I clamped my jaws shut to keep from screaming in frustration. Chase Erling had been rushed into surgery, but it was a doomed effort-the kind they make out of duty, no real hope involved. The skinhead had managed to stab him five times in the head and torso.

My office phone rang. I snatched it up angrily. “Yeah.”

It was the mail room. A package-another response to my subpoena for records-had come in. Arturo, the mail room clerk, offered to drop it off on his way out. “Great, thanks,” I said with no interest whatsoever. Lilah’s medical records were of little import now.

When Arturo dropped off the slim package, I barely glanced at it. But after a moment I absently tore open the manila envelope and read the document.

“What?” Bailey asked, seeing my expression.

“Lilah was almost five months pregnant when Zack was killed,” I said.

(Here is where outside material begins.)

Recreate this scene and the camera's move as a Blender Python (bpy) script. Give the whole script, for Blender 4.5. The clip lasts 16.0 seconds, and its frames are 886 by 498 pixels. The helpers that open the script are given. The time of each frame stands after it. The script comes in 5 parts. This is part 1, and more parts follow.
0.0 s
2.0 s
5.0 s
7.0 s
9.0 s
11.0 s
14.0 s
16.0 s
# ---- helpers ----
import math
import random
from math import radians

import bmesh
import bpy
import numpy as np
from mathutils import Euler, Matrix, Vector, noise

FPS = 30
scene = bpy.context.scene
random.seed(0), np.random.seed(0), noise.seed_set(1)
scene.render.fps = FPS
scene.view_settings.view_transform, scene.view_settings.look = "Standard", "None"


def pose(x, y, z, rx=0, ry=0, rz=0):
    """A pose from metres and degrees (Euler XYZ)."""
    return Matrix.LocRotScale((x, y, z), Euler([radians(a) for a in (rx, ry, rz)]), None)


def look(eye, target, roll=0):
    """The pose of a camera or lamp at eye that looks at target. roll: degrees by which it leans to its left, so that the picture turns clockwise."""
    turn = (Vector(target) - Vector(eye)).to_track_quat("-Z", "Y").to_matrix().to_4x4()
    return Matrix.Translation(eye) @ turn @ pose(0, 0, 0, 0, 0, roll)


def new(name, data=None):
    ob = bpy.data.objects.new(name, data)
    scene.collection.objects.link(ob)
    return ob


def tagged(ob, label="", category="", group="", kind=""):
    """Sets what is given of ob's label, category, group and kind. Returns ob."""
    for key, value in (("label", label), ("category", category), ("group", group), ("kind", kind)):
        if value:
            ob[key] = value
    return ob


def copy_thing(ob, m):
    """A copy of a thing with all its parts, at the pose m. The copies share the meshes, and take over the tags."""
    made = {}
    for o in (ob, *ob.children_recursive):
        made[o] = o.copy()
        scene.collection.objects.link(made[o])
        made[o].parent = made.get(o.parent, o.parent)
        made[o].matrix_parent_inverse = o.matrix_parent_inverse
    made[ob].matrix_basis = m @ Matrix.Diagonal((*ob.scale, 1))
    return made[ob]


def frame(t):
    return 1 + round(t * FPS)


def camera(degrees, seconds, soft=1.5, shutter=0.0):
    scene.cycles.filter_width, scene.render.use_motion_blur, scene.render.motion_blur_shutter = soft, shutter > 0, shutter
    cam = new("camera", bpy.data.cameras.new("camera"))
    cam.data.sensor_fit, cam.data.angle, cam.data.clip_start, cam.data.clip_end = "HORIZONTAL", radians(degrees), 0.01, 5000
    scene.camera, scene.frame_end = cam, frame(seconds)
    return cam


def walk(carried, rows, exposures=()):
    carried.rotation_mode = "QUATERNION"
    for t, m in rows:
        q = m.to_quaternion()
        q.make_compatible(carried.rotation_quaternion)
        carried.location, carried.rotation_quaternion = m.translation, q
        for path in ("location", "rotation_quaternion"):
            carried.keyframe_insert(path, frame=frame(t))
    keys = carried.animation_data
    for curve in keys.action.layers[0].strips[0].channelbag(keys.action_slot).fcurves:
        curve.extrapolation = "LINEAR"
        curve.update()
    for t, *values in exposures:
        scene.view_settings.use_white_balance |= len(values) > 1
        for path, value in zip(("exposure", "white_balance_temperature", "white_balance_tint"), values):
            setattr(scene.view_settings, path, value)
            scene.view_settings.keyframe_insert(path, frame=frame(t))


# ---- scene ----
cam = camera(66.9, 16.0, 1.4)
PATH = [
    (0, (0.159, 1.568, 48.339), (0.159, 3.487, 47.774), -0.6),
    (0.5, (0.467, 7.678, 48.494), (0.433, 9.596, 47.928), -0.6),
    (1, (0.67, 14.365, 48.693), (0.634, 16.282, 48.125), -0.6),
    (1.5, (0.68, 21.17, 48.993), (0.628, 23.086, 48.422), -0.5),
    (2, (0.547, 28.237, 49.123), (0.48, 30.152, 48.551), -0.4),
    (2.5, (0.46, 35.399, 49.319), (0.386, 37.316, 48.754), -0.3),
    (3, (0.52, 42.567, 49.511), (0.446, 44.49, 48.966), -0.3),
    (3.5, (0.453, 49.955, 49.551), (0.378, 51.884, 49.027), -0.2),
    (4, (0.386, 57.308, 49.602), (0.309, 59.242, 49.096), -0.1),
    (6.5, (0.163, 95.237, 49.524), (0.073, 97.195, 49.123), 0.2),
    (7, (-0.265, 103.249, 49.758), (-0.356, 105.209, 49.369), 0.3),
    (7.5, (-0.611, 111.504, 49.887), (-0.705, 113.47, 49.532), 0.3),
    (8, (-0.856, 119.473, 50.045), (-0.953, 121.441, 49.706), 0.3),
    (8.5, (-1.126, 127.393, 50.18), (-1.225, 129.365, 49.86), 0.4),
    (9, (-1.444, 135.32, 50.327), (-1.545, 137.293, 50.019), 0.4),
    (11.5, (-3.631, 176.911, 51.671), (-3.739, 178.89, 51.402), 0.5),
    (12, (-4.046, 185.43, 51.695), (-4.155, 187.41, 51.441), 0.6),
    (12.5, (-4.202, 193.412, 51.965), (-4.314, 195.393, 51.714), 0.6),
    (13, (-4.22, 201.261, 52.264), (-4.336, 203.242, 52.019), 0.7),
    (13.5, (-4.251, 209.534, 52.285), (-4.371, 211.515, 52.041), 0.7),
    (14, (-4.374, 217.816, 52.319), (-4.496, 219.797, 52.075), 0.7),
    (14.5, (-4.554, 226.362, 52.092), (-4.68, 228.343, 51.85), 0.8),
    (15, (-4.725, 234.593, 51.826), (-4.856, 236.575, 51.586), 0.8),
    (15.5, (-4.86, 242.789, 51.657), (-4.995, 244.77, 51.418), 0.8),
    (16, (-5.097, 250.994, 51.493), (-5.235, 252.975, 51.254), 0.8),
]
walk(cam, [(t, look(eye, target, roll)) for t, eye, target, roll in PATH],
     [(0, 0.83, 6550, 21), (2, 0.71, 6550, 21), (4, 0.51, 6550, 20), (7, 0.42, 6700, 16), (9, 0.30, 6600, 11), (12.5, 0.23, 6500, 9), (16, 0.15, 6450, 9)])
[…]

Dr. Aigler had been the last to see Lilah and Zack at the clinic. It’d been his pleasure to give them the happy news that she was four months pregnant. But two weeks later, Lilah had canceled her prenatal checkup. When the office had called to reschedule, she’d said she was changing doctors-she’d send them the address of his office so they could forward the records. So the office had packaged her file and set it aside, ready for mailing. Which was why, when my subpoena was served, it’d taken a little longer to find it. They’d never heard from Lilah again.

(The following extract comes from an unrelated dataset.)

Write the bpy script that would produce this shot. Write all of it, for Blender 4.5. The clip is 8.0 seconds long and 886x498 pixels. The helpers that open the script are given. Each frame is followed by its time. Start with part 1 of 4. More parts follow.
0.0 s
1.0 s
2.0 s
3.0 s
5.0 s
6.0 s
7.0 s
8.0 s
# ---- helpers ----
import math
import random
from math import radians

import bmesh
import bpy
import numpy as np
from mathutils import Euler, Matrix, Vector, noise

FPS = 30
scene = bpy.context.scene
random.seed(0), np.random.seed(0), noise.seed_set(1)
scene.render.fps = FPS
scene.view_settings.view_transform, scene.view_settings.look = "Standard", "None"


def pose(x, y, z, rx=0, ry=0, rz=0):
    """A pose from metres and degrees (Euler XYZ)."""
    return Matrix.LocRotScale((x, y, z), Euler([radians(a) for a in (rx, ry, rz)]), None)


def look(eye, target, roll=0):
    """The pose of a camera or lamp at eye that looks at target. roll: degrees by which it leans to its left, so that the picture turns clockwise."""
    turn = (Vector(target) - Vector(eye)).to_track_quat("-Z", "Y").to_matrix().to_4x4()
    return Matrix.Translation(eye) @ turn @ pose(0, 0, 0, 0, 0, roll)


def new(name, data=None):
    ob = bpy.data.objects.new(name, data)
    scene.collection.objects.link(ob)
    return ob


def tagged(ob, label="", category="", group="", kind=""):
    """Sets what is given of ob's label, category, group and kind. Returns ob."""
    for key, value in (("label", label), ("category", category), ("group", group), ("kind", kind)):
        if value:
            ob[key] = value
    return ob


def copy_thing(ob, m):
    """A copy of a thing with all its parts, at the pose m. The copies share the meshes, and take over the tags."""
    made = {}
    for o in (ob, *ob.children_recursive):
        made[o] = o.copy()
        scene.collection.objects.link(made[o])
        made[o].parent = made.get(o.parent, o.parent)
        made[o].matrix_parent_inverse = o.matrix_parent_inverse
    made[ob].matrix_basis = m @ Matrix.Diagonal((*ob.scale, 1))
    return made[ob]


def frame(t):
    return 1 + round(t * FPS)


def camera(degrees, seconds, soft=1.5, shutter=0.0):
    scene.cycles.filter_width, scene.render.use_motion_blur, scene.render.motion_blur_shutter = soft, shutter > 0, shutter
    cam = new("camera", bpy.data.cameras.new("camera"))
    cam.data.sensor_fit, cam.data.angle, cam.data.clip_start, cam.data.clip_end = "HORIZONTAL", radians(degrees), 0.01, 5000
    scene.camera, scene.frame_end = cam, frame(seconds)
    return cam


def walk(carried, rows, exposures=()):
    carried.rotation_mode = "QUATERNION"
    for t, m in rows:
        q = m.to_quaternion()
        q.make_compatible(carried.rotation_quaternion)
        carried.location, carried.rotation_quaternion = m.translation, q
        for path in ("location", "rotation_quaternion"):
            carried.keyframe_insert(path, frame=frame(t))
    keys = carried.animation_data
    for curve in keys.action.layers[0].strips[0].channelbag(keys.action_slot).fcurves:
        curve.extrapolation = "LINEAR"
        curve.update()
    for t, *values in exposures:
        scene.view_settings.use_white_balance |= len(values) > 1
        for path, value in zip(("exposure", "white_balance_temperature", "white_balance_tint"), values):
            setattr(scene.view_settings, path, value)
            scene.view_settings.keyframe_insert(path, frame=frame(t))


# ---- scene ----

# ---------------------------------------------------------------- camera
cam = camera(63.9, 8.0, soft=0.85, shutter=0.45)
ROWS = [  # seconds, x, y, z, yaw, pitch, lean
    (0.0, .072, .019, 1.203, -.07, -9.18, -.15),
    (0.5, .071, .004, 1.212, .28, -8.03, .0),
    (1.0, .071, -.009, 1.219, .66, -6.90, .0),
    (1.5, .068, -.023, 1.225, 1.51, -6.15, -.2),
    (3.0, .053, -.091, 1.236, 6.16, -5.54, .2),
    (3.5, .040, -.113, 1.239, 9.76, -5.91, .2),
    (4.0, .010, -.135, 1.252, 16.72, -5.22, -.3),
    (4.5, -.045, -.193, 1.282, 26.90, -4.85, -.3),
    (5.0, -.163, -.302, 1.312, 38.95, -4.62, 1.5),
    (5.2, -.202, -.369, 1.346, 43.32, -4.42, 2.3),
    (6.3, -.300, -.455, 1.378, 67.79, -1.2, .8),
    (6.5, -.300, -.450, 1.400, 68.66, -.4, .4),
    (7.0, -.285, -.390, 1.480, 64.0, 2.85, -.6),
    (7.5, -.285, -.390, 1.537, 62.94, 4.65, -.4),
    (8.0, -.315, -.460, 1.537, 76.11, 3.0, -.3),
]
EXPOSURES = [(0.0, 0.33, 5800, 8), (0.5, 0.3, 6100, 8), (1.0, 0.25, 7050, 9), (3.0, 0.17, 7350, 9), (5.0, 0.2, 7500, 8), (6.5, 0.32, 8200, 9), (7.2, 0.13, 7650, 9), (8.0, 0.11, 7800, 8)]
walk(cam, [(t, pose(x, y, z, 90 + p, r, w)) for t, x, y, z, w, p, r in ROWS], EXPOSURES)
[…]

“Didn’t she get arrested right after the murder?” I asked.

Bailey shook her head. “Not for a while. I can check, but it was at least three or four months.” She frowned. “And she definitely wasn’t pregnant when she went into custody.”

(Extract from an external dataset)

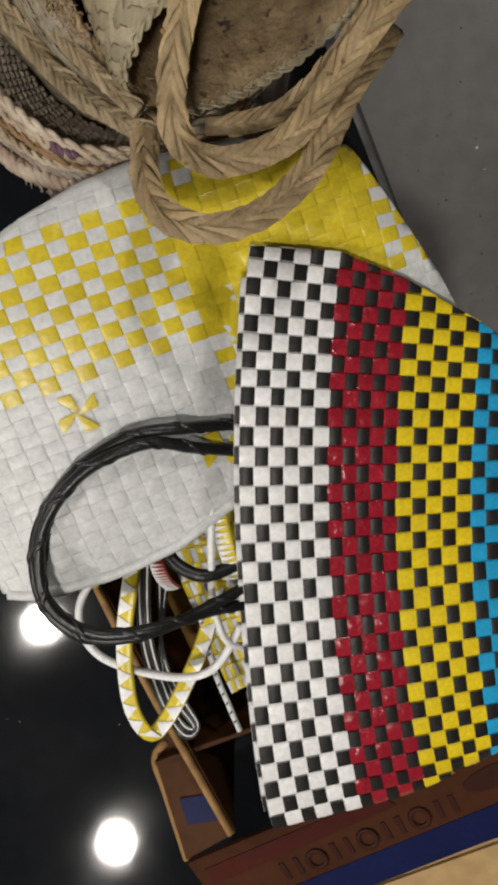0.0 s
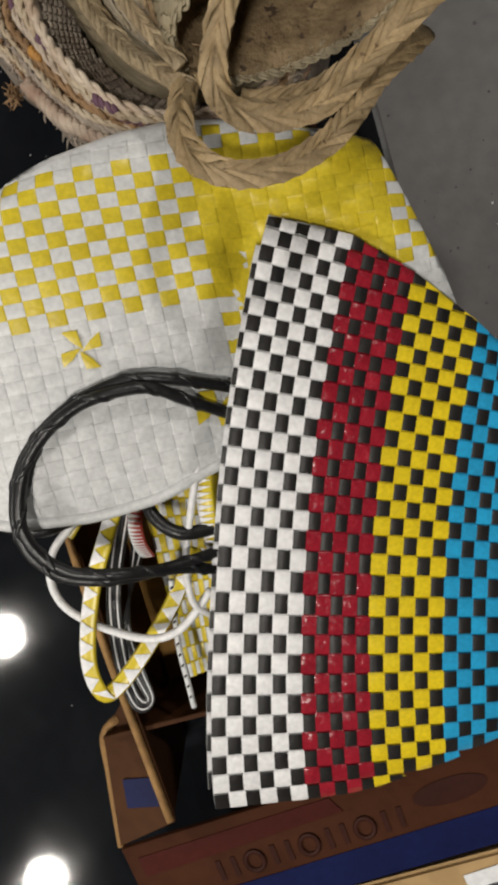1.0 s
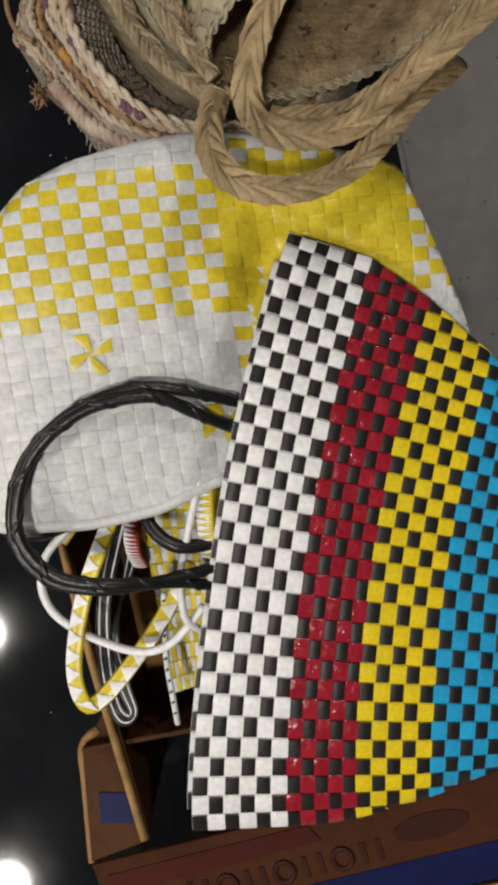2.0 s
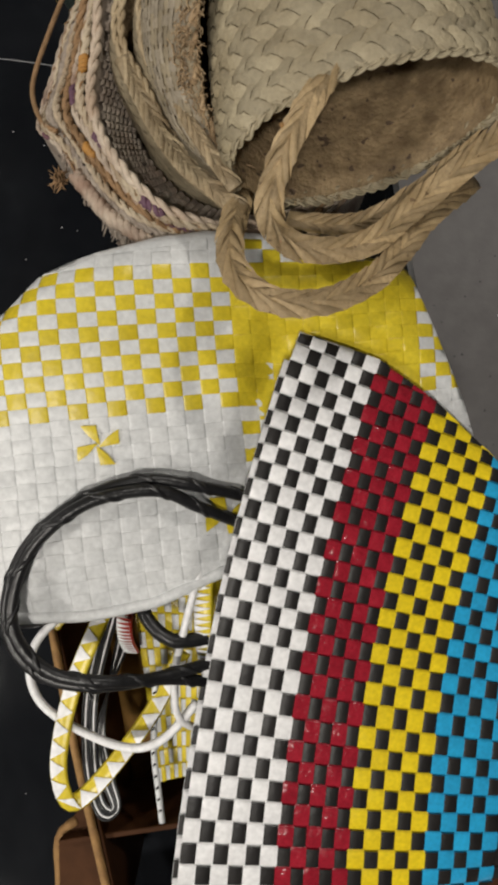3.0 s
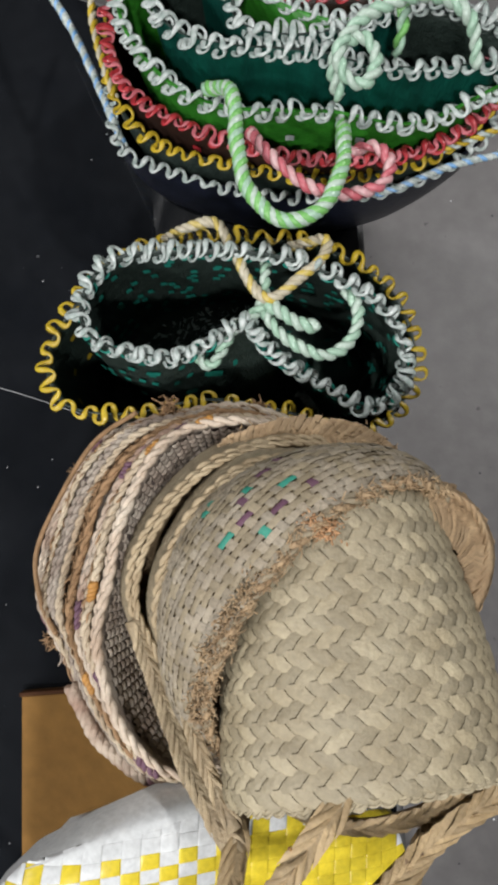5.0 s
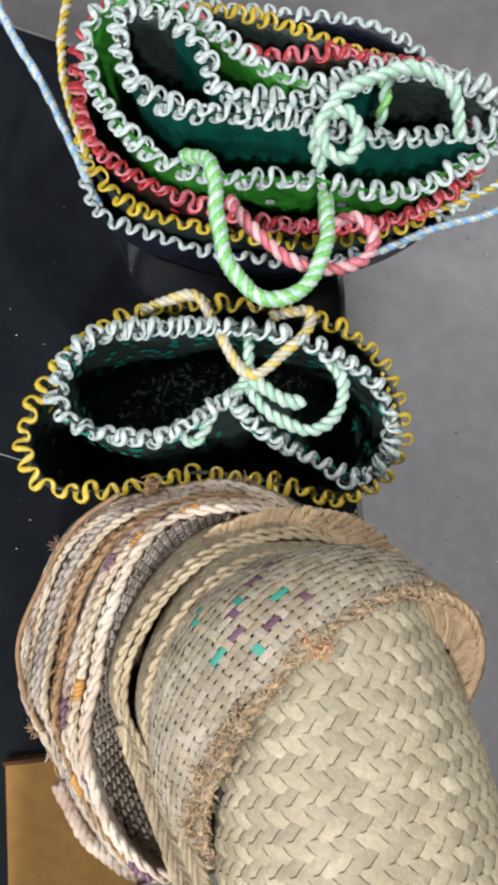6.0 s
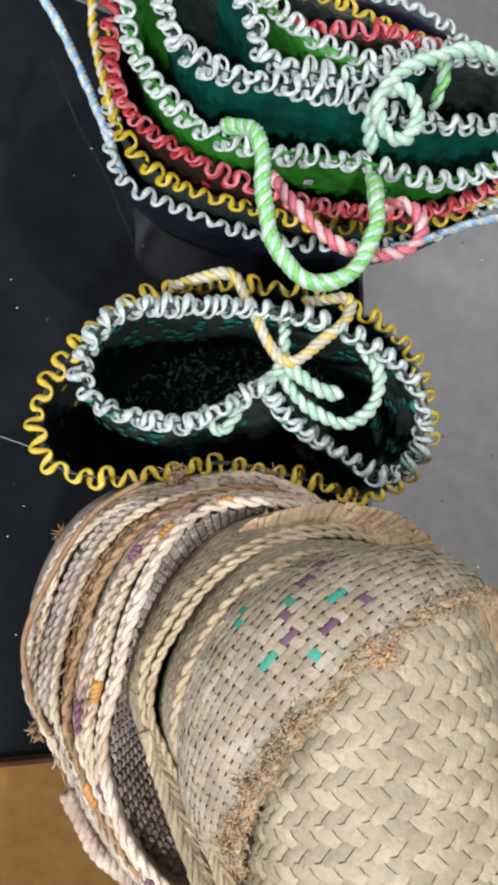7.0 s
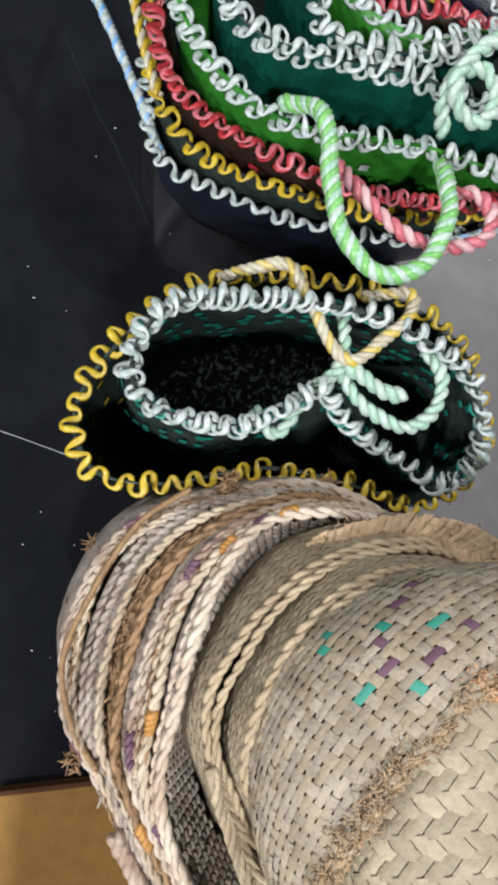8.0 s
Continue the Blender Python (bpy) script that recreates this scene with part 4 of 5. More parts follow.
    # the grey woven inside that shows at the near side
    surf = Wall(shrunk(rims[-1], 0.975, drop=0.010), shrunk(rims[-1], 0.80, drop=0.036), 0.0)
    leaves = []
    for i in range(110):
        for j in range(7):
            u0, v0 = i / 110, (j + 0.5 * (i % 2)) / 7.5
            q = [surf(a % 1.0, b) for a, b in ((u0, v0), (u0 + 0.0082, v0), (u0 + 0.0082, v0 + 0.115), (u0, v0 + 0.115))]
            d = V((surf.middle[0], surf.middle[1], q[0][2] + 0.05)) - q[0]
            leaves.append(pillow(*q, d / np.linalg.norm(d), 0.0022))
    part("inner_weave", merged(leaves), M["grey_weave"], roots[-1], "grey-mauve woven inside", "stuff")
    # the thick bound end on the outermost rim
    arc = [rims[0][i] + V((-0.001, -0.001, 0.003)) for i in range(53, 74, 4)]
    cord(roots[0], arc, 0.0052, [M["cream_rope"]], 55, False, 3, whole="rope_end", label="thick bound rope end")
    scrap, belly = [], Wall(rims[0], shrunk(rims[0], 1.06, 0.545), 0.0)
    for _ in range(1500):
        u, v = rng.uniform(0.40, 0.66), rng.uniform(0.0, 0.9)
        p = belly(u, v) + rng.randn(3) * 0.0015
        d = rng.randn(3) * 0.0025 + V((0.003, -0.003, -0.001))
        scrap.append(tube([p, p + d * 0.5 + rng.randn(3) * 0.0006, p + d], [0.0010, 0.0009, 0.0004], 4))
    part("grass_fray", merged(scrap), M["grey_weave"], roots[0], "frayed dry grass", "stuff")
    tie = thing("brown_twine", "brown twine tied round the stacked baskets", "twine")
    part("twine", tube(smooth_line([(-0.008, 0.462, 0.618), (-0.030, 0.43, 0.618), (-0.040, 0.38, 0.616), (-0.040, 0.34, 0.618), (-0.021, 0.312, 0.628), (0.0, 0.300, 0.642)], 60), 0.0019, 6), M["brown_fibre"], tie)
    for p, r in (((-0.052, 0.402, 0.548), 0.008), ((-0.012, 0.284, 0.598), 0.007), ((0.012, 0.474, 0.615), 0.007), ((0.074, 0.497, 0.605), 0.006)):
        tuft = []
        for _ in range(70):
            d = rng.randn(3) * 0.55
            q = V(p) + rng.randn(3) * r * 0.25
            tuft.append(tube([q, q + d * r * 0.5 + rng.randn(3) * 0.0015, q + d * r + rng.randn(3) * 0.001], [0.0008, 0.0007, 0.0003], 4))
        part("knot", merged(tuft), M["brown_fibre"], tie, "", "stuff")


grass_stack()

NEST_OUT = [(0.085, 0.302, 0.657), (0.070, 0.319, 0.674), (0.046, 0.345, 0.680), (0.038, 0.370, 0.680), (0.041, 0.396, 0.680), (0.050, 0.421, 0.680), (0.069, 0.450, 0.680), (0.100, 0.474, 0.674),
            (0.140, 0.484, 0.662), (0.190, 0.470, 0.645), (0.215, 0.430, 0.635), (0.210, 0.370, 0.630), (0.165, 0.315, 0.630), (0.115, 0.292, 0.640)]
NEST_IN = [(0.108, 0.303, 0.672), (0.086, 0.320, 0.682), (0.066, 0.342, 0.690), (0.060, 0.368, 0.694), (0.062, 0.394, 0.698), (0.067, 0.417, 0.699), (0.078, 0.441, 0.698), (0.101, 0.460, 0.690),
           (0.140, 0.469, 0.682), (0.180, 0.455, 0.670), (0.200, 0.420, 0.650), (0.195, 0.370, 0.640), (0.165, 0.325, 0.640), (0.130, 0.302, 0.655)]


def palm_nest():
    """Two soft palm baskets, one in the other, with twisted rims."""
    roots = []
    for f, lab, r in ((0.0, "pale palm basket with twisted rim holding smaller ones", 0.0030), (1.0, "pale palm basket with pleated twisted rim inside another", 0.0030)):
        root = thing("palm_basket", lab, "basket", "palm baskets")
        rim = blend_loop(NEST_OUT, NEST_IN, f, 96, 0.006, 0.8 + f)
        rim2 = blend_loop(NEST_OUT, NEST_IN, f + 0.24, 96, 0.008, 0.9 + f)
        rim2[:, 2] += 0.001
        foot = shrunk(rim, 1.15 if not f else 1.13, drop=0.045 if not f else 0.030)
        wall = Wall(rim, foot, 0.03)
        part("wall", loft([V([wall(i / 96, t) for i in range(96)]) for t in np.linspace(1, 0, 7)], False), M["palm_pale"], root)
        part("lining", loft([rim, shrunk(rim, 0.95, drop=0.02), shrunk(rim, 0.9, drop=0.06), shrunk(rim, 0.75, 0.56)], True), M["palm_shaded"], root)
        herring(root, wall, 5, 62, 0.0014, M["palm_pale"])
        cord(root, rim, r, [M["palm_rope"]], 52, True, 2, name="rim_strand", squash=0.8)
        cord(root, rim2, r * 0.8, [M["palm_rope"]], 56, True, 2, name="rim_strand", squash=0.8)
        roots.append(root)
    # the broad loose leaf band at the far side, with frayed edges
    band = [(0.064, 0.444, 0.656), (0.088, 0.468, 0.664), (0.119, 0.484, 0.668), (0.150, 0.487, 0.668), (0.180, 0.476, 0.668), (0.200, 0.462, 0.668)]
    leaf_band(roots[0], band, 0.026, M["palm_tan"], "loose_band", 34, 0.25)
    frayed(roots[0], [V(p) + V((0, 0.008, 0.0)) for p in band], 500, 0.003, "palm_tan")
    # plaited handles that fold down to the near side
    fold_plait(roots[0], [(0.052, 0.336, 0.682), (0.072, 0.312, 0.676), (0.088, 0.294, 0.676), (0.112, 0.272, 0.690), (0.136, 0.256, 0.704), (0.156, 0.244, 0.712)], 0.013)
    fold_plait(roots[1], [(0.074, 0.372, 0.702), (0.078, 0.342, 0.700), (0.094, 0.316, 0.700), (0.112, 0.292, 0.704), (0.132, 0.272, 0.708), (0.150, 0.256, 0.712)], 0.010)
    return roots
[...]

“According to Audrey’s records, Lilah never went back to work after the arrest.” I stared out the window. “She might’ve been able to find a doctor who’d abort it-”

“Wouldn’t be easy, though.”

“No.”

“So what happened to that baby?”

I leaned back in my chair, and we fell silent. But in the next moment, Bailey and I simultaneously stopped and stared at each other. Like a blast of cold wind that blows away the fog, the revelation left a view that was crystal clear. Finally, the last piece of the puzzle clicked into place.

“If she’d had that baby with Zack still around-,” Bailey began.

“She’d never be free of him,” I finished.

Bailey nodded.

“She did it. Lilah killed Zack.”

My cell phone buzzed in my hand. It was a text message.

Did anyone ever tell you that one month after Romy disappeared, a parking citation was issued to a red pickup truck just twenty miles away from your home? And that a black dog was in the cab?

Or that six months after that, a man in a red pickup truck was given a speeding ticket up in Eureka? And that his “daughter” was asleep in the backseat?

You didn’t know any of that, did you? And there’s more, so much more that I could tell you…

I stared at the message with such intensity, it got blurry. I could barely breathe.

“Rachel? What’s wrong?” Bailey asked.

But my heart was pounding so hard, I couldn’t speak. I handed her the phone.

If the kidnapper hadn’t killed Romy within the first forty-eight hours, there was a chance he hadn’t killed her at all. I had hope-real hope-for the first time in decades that my sister might be alive.

The sudden adrenaline rush left me trembling. I wanted to jump on this possible lead with all fours. But I couldn’t afford to dwell on it right now. I looked down at my shaking hands and willed them to stop. Because I had a message for Lilah.

I set my phone to camera mode, held it up to the hospital bed in front of me, and clicked. And sent Lilah the photograph of Chase Erling. Who had miraculously survived.

Then I typed: Don’t you wonder what else I know?